# Supplied material

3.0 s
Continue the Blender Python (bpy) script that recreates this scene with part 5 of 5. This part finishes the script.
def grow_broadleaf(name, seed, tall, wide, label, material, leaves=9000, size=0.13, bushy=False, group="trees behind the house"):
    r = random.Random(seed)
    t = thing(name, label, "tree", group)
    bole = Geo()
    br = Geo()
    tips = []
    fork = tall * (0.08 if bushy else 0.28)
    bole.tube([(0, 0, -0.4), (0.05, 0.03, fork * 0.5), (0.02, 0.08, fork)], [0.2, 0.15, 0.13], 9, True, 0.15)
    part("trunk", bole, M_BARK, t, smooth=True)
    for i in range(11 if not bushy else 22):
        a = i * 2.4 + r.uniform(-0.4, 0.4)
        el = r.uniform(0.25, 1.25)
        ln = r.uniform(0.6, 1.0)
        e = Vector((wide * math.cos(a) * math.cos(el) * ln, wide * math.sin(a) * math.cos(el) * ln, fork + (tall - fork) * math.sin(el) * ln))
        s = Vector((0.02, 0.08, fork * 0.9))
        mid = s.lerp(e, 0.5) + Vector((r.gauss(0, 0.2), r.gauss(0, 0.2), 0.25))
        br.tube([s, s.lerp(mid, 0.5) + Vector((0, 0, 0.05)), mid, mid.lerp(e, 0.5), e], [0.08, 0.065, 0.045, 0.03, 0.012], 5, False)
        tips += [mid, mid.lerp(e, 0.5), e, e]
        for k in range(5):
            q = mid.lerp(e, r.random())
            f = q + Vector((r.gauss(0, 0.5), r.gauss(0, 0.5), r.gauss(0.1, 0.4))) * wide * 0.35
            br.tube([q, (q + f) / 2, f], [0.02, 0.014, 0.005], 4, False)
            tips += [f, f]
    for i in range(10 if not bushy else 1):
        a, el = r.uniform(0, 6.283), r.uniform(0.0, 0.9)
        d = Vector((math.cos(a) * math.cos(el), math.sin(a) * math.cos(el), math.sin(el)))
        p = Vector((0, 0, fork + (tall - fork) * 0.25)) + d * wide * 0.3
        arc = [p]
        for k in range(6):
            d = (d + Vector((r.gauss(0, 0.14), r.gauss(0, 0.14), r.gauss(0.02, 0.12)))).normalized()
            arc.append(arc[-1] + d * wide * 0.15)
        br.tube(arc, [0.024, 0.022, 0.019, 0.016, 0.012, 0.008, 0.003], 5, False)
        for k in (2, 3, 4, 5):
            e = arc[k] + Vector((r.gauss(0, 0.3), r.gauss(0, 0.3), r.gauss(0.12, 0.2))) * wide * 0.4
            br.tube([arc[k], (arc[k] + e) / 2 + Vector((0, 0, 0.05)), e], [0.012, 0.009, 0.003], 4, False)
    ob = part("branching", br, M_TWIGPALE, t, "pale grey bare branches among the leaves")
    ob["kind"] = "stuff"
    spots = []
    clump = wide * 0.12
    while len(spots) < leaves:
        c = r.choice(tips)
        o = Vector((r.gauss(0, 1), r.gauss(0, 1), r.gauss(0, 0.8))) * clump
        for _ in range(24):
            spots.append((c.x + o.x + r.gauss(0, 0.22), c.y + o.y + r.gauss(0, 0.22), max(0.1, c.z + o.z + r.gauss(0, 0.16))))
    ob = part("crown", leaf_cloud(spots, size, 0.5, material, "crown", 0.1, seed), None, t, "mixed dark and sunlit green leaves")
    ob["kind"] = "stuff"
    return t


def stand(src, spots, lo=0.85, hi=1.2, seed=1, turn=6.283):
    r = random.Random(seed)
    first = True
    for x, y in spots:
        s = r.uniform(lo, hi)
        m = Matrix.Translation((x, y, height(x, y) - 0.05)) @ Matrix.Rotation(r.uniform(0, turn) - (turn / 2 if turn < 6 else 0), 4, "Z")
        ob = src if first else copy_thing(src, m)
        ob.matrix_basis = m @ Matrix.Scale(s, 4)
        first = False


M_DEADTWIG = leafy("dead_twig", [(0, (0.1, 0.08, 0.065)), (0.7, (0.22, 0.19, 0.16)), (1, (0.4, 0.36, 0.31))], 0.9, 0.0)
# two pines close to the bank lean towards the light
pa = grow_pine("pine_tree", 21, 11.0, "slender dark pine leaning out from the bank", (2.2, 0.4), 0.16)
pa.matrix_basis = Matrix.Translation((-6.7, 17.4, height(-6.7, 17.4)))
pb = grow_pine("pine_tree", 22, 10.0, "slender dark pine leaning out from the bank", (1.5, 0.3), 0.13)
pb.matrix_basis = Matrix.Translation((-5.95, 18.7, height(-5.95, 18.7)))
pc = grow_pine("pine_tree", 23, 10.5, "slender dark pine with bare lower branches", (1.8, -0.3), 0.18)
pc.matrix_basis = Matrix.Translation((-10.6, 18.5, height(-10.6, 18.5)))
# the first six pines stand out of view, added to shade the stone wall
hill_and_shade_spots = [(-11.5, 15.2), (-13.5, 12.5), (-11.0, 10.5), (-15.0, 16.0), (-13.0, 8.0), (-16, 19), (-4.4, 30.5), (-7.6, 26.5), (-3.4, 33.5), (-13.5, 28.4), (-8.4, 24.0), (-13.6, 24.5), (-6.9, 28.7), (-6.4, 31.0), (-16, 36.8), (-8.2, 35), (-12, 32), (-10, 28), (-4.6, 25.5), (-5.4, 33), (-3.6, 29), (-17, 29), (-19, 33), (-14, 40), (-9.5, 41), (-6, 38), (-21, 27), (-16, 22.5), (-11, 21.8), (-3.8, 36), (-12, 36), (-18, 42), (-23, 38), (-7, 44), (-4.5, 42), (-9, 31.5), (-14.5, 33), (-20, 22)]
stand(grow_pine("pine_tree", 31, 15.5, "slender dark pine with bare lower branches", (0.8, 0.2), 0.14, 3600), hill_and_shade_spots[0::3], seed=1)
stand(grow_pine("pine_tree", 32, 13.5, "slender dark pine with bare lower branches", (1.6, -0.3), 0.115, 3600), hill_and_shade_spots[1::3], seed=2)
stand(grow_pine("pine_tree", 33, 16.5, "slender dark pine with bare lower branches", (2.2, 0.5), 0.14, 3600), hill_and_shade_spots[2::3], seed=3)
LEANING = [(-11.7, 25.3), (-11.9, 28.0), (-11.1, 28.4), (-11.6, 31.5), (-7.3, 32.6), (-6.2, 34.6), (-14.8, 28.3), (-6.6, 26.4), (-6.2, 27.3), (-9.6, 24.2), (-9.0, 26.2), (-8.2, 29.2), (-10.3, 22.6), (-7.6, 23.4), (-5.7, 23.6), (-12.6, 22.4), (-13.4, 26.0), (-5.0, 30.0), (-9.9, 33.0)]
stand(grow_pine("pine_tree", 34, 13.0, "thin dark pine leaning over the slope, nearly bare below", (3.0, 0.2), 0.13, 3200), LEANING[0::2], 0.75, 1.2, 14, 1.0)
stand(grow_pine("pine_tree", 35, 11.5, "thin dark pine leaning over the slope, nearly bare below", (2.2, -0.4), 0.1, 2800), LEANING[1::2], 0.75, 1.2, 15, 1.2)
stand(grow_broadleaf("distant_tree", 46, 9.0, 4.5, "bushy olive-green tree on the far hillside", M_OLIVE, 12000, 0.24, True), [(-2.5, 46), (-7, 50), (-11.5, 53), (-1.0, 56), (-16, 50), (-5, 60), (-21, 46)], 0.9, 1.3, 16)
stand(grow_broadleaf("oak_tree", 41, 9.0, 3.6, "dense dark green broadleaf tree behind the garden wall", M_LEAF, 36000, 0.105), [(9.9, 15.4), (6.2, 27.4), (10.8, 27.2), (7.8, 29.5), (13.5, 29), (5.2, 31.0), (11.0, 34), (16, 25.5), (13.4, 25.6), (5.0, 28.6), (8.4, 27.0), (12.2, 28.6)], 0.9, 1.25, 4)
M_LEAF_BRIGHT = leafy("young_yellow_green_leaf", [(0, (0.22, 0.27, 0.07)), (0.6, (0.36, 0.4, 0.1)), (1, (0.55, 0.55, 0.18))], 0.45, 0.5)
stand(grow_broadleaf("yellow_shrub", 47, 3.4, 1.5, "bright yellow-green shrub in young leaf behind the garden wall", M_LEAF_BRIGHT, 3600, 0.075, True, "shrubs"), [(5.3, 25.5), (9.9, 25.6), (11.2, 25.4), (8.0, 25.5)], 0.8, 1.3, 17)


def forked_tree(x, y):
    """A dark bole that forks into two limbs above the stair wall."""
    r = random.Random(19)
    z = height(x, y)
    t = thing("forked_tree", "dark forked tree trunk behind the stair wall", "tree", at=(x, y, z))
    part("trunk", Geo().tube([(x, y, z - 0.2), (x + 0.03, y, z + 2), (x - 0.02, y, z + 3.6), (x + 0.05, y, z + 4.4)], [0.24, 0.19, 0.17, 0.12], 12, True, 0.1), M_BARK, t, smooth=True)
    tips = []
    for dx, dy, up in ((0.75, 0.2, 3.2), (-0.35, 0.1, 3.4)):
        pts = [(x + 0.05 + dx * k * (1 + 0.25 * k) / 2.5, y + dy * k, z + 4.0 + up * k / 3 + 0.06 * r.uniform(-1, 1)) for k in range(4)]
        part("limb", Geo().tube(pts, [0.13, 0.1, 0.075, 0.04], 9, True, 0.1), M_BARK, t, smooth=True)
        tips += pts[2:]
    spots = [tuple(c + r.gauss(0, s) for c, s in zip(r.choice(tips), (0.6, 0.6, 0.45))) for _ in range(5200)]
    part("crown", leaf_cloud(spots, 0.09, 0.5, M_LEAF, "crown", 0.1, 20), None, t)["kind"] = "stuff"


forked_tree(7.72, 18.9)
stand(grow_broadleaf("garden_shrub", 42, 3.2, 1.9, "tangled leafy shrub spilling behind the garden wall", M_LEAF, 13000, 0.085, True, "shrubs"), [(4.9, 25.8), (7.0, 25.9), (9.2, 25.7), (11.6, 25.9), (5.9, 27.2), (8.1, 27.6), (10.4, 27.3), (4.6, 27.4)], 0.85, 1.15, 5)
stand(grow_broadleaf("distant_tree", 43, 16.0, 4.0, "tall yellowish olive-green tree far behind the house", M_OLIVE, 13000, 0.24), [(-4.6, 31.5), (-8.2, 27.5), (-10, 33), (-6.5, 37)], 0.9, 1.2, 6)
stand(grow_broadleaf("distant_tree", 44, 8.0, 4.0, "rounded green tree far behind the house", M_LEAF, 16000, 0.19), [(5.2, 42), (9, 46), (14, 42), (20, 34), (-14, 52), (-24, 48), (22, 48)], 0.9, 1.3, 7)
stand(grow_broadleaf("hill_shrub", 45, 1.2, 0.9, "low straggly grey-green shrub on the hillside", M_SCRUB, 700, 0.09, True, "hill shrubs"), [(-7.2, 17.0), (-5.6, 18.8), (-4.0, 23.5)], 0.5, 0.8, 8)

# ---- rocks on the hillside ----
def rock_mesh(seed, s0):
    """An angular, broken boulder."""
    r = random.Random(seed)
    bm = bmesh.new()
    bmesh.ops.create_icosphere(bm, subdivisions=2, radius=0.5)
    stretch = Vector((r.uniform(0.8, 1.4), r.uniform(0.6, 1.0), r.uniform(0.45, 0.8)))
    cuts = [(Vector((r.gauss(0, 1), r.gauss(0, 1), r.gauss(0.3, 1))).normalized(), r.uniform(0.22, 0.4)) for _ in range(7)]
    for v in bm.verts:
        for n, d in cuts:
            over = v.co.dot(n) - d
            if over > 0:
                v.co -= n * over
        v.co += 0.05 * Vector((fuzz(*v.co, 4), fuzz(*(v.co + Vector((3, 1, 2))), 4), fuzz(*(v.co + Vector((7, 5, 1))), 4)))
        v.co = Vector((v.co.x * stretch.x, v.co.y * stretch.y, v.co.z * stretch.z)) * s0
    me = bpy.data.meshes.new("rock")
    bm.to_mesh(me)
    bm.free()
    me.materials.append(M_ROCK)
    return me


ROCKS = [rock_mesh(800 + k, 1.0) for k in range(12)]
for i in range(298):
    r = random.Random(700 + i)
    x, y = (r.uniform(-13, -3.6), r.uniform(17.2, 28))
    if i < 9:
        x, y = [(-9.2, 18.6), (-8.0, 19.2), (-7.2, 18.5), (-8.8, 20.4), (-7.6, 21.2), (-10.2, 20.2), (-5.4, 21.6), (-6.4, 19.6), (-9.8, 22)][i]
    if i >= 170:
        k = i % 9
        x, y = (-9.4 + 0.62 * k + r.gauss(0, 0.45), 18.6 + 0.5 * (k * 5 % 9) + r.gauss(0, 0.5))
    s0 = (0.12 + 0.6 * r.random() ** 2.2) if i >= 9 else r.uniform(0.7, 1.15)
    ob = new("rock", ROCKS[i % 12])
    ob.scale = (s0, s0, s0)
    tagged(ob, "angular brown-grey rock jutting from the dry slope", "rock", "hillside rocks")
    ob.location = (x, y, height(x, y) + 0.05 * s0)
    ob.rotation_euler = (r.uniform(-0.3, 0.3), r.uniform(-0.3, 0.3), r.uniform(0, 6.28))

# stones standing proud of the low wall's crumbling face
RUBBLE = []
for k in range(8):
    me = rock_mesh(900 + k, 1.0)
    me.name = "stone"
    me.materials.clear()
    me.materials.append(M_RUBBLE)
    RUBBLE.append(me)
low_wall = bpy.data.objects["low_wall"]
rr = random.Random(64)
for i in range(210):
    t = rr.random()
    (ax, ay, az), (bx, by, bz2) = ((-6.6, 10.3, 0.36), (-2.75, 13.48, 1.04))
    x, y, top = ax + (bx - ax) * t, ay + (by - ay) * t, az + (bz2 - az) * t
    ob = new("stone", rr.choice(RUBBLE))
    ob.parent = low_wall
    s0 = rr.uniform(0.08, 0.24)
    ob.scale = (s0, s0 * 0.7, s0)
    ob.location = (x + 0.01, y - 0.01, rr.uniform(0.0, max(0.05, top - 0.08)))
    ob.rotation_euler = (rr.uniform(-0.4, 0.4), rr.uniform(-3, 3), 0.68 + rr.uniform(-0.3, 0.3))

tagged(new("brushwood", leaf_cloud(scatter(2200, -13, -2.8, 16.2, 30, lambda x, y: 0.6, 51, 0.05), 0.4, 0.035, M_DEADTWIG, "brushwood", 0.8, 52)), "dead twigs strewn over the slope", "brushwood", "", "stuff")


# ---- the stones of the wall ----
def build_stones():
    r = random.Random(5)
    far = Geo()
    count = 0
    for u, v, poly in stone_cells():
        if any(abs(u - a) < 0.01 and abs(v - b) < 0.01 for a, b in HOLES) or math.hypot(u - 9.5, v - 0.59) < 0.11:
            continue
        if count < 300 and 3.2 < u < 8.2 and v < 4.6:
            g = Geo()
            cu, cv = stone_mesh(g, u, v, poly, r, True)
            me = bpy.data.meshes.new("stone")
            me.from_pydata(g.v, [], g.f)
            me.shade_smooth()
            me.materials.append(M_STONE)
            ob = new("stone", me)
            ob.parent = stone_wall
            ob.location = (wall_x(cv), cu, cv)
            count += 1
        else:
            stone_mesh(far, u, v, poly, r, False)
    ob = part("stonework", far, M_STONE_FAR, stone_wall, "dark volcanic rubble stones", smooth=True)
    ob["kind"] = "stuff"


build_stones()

# To be done
Work out how many lines of the listing above include the word "that". Reply with nothing but the count.

# Task answer
2